4) Sonder quels collègues accepteraient de témoigner en votre faveur

Si vous avez un peu d’ancienneté, vous avez noué possiblement des relations amicales avec certains collègues, dont certains vous manifesteront de la sympathie en apprenant votre licenciement. Certains iront jusqu’à vous proposer de l’aide : la chose la plus utile à faire est de vous écrire une attestation à produire en justice.

Ne tardez pas à proposer à ces personnes la rédaction d’une attestation. Dès que vous disposez de la notification de licenciement, voyez avec vos soutiens quel grief de la lettre ils peuvent vous aider à contester : de quoi ont-ils été témoins directs qui prouve qu’un des griefs est infondé ? A quelle réunion ont-ils assisté, quel échange, quel débat au cours duquel ils ont entendu une chose vous concernant ? Sur quel dossier ont-ils travaillé avec vous ?

L’attestation utile ne parle pas d’impressions personnelles ni de ressentiment envers l’employeur. Elle évoque des faits précis, datés, circonstanciés, qui contredisent les faits décrits dans la lettre de licenciement.
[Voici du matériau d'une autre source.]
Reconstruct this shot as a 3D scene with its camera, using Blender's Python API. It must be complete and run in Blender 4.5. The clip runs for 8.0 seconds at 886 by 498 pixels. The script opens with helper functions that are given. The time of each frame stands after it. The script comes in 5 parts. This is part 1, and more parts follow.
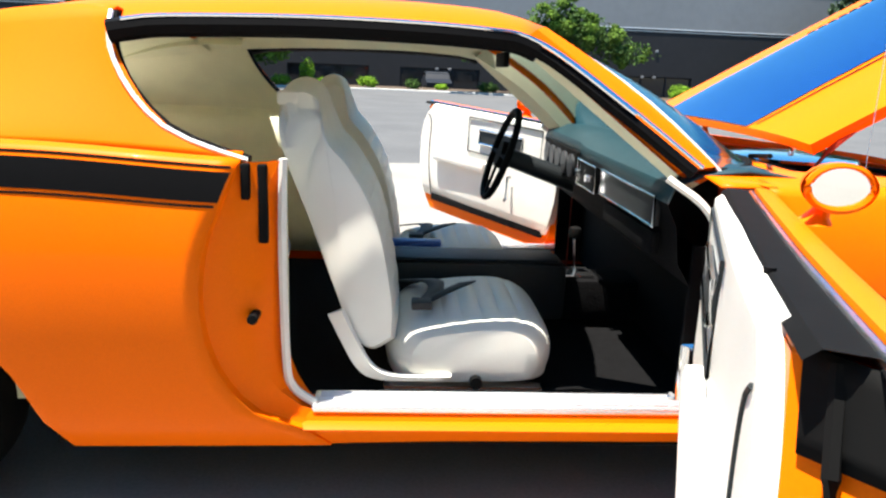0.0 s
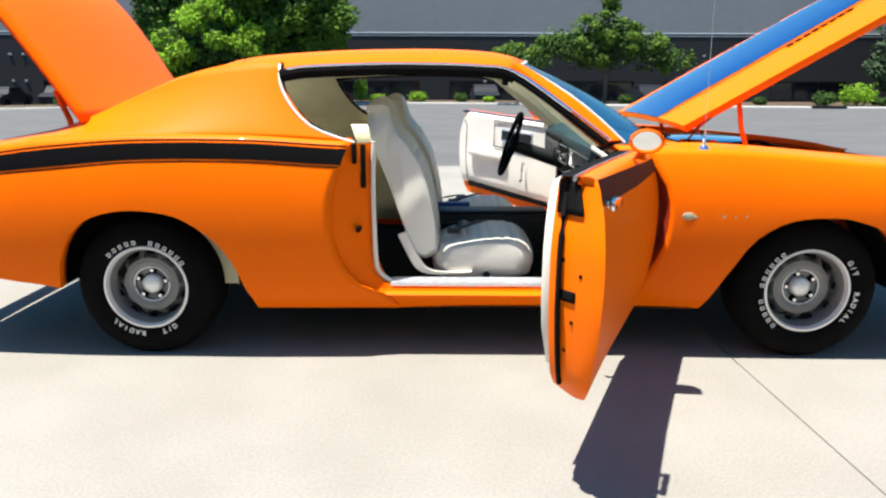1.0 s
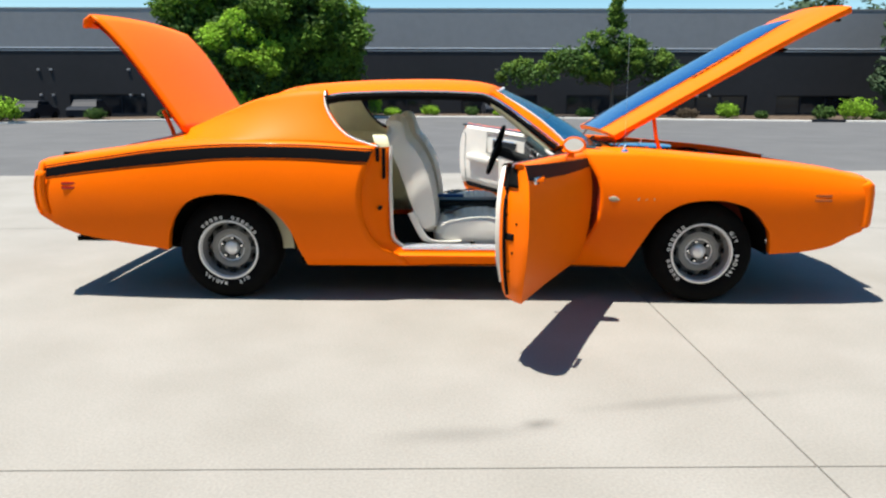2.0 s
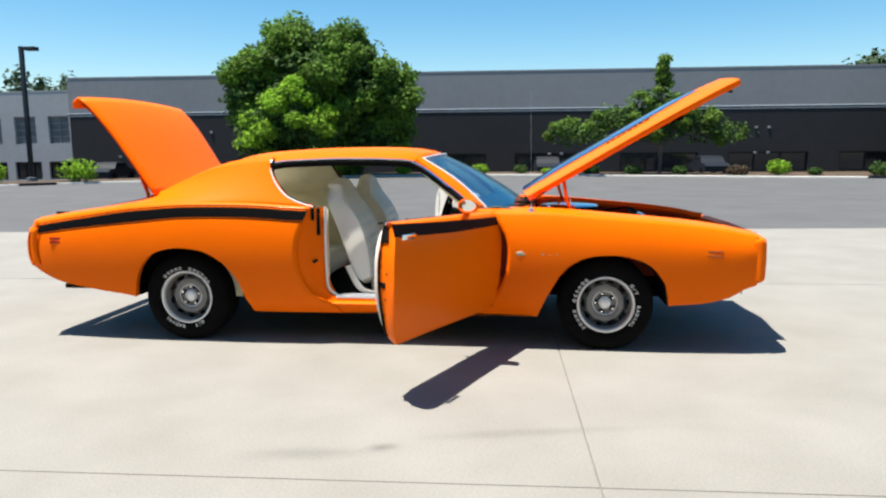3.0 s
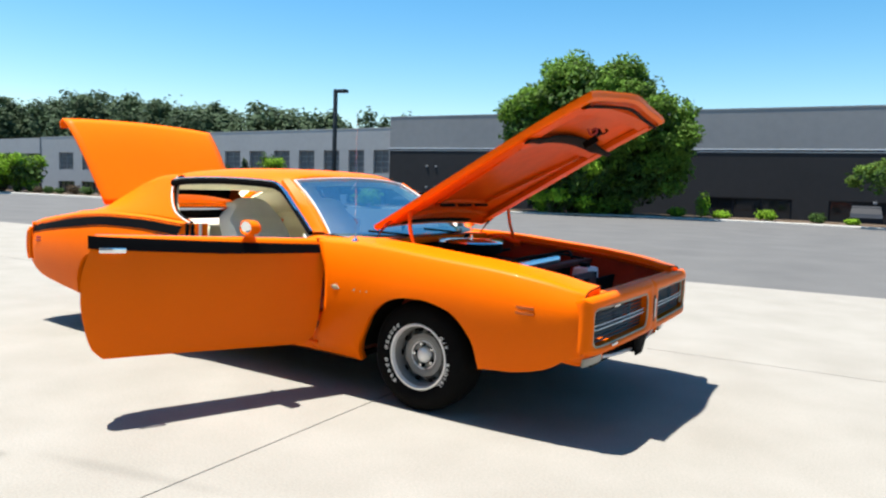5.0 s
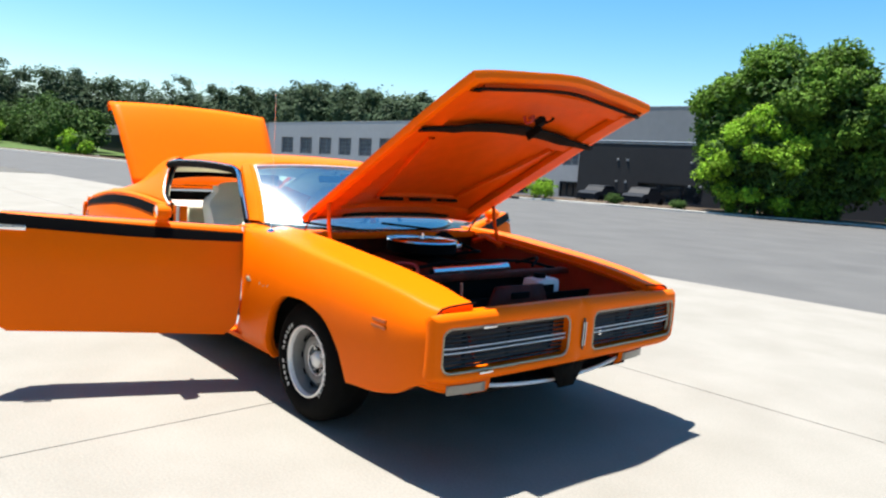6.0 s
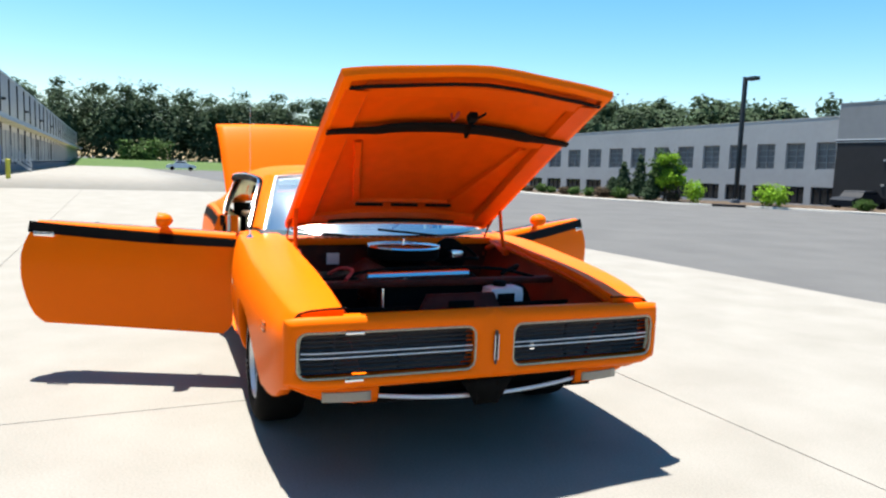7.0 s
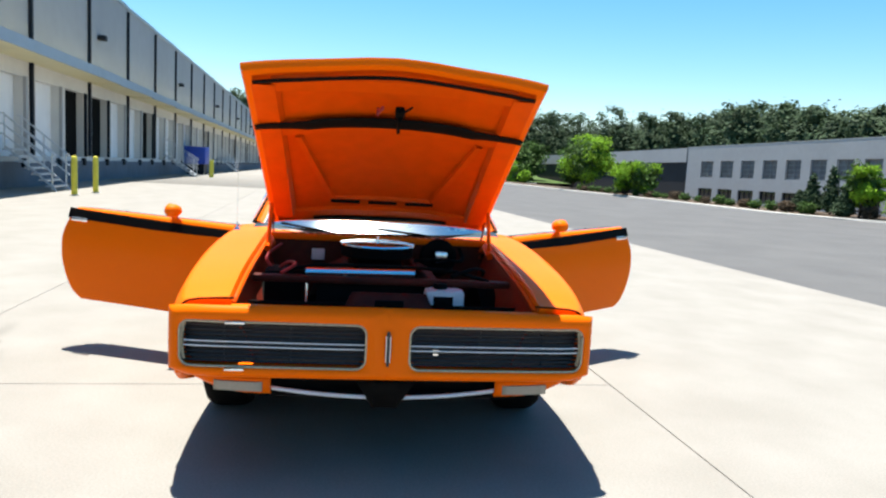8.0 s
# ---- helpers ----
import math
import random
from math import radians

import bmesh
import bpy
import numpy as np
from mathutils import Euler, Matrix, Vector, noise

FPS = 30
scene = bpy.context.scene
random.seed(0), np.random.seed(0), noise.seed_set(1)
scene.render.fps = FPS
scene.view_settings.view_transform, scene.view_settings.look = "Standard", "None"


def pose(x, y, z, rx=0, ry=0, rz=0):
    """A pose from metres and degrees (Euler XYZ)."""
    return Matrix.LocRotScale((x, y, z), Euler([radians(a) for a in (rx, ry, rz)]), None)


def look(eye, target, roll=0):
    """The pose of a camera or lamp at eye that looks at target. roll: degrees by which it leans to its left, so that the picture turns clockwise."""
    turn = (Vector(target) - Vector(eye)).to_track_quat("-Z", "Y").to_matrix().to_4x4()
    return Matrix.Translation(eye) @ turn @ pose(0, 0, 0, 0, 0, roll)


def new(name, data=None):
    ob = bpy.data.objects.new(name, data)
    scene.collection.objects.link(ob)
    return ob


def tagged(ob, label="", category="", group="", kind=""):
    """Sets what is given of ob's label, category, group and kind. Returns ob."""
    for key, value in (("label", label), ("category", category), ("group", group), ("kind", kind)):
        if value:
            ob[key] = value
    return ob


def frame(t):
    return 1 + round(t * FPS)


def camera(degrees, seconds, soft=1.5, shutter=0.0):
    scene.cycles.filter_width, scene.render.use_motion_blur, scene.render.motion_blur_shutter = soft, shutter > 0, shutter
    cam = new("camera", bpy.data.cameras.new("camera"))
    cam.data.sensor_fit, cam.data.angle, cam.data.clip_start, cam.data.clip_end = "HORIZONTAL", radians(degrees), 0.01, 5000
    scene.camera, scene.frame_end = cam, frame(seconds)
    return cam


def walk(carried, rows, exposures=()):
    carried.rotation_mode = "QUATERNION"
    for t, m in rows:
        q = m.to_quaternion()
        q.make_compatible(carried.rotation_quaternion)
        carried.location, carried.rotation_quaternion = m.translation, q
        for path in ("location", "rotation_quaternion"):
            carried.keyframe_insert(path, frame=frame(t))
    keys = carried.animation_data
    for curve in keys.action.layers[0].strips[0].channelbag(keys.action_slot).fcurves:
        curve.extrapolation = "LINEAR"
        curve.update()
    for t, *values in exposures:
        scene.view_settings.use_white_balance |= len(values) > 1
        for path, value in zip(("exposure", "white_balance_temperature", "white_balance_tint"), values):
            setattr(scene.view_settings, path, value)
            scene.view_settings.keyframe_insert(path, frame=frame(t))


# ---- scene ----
cam = camera(64.1, 8.0, soft=2.3)
PATH = [
    (0, (-0.169, -2.539, 1.172), (-0.041, -0.605, 0.679), 2.3),
    (0.2, (-0.163, -2.81, 1.191), (-0.059, -0.873, 0.705), -0.1),
    (0.3, (-0.151, -2.923, 1.181), (-0.075, -0.982, 0.703), -0.2),
    (0.5, (-0.09, -3.212, 1.198), (-0.06, -1.271, 0.715), 1.1),
    (0.8, (-0.107, -3.609, 1.186), (-0.105, -1.665, 0.717), 1.0),
    (1, (-0.106, -3.915, 1.207), (-0.129, -1.97, 0.745), 0.1),
    (2.3, (0.14, -5.452, 1.268), (0.065, -3.494, 0.864), -0.2),
    (2.5, (0.317, -5.57, 1.278), (0.198, -3.609, 0.901), -1.7),
    (3, (0.954, -5.594, 1.316), (0.712, -3.627, 1.046), -0.4),
    (3.5, (1.668, -5.462, 1.285), (1.271, -3.518, 1.032), 0.7),
    (4, (2.402, -5.112, 1.308), (1.833, -3.213, 1.048), 1.7),
    (4.2, (2.675, -4.93, 1.255), (2.0, -3.062, 1.022), 0.8),
    (5.3, (3.988, -3.752, 1.29), (2.802, -2.152, 1.095), 2.5),
    (5.5, (4.198, -3.452, 1.368), (2.937, -1.916, 1.143), 2.3),
    (6, (4.566, -2.776, 1.36), (3.08, -1.458, 1.129), 4.1),
    (6.5, (4.99, -2.109, 1.376), (3.278, -1.102, 1.144), 2.6),
    (7, (5.253, -1.387, 1.386), (3.413, -0.639, 1.155), 2.1),
    (7.5, (5.463, -0.723, 1.381), (3.541, -0.221, 1.154), 2.8),
    (8, (5.457, -0.17, 1.392), (3.487, 0.085, 1.158), 3.2),
]
EXPOSURES = [(0.0, 1.68), (0.5, 1.51), (1.0, 1.34), (2.3, 1.03), (2.5, 1.01), (3.0, 1.12), (4.0, 1.25), (5.5, 1.33), (6.5, 1.39), (8.0, 1.39)]
walk(cam, [(t, look(eye, target, roll)) for t, eye, target, roll in PATH], EXPOSURES)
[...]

S’ils sont d’accord pour rédiger l’attestation, fournissez-leur un formulaire Cerfa vierge « attestation de témoin » qui se trouve en ligne sur le site service-public.fr (formulaire 11527.03). Ils doivent le remplir de façon manuscrite, le dater et le signer et fournir une copie de leur pièce d’identité.

Si les collègues auxquels vous pensiez ne vous répondent pas, ou refusent, ne les relancez pas par écrit : c’est inutile, et vous pourriez être accusé de faire pression sur eux.

Ces 4 actions sont cruciales et peuvent permettre de constituer un dossier solide pour contester le licenciement notifié, ou encourager l’employeur à négocier une transaction.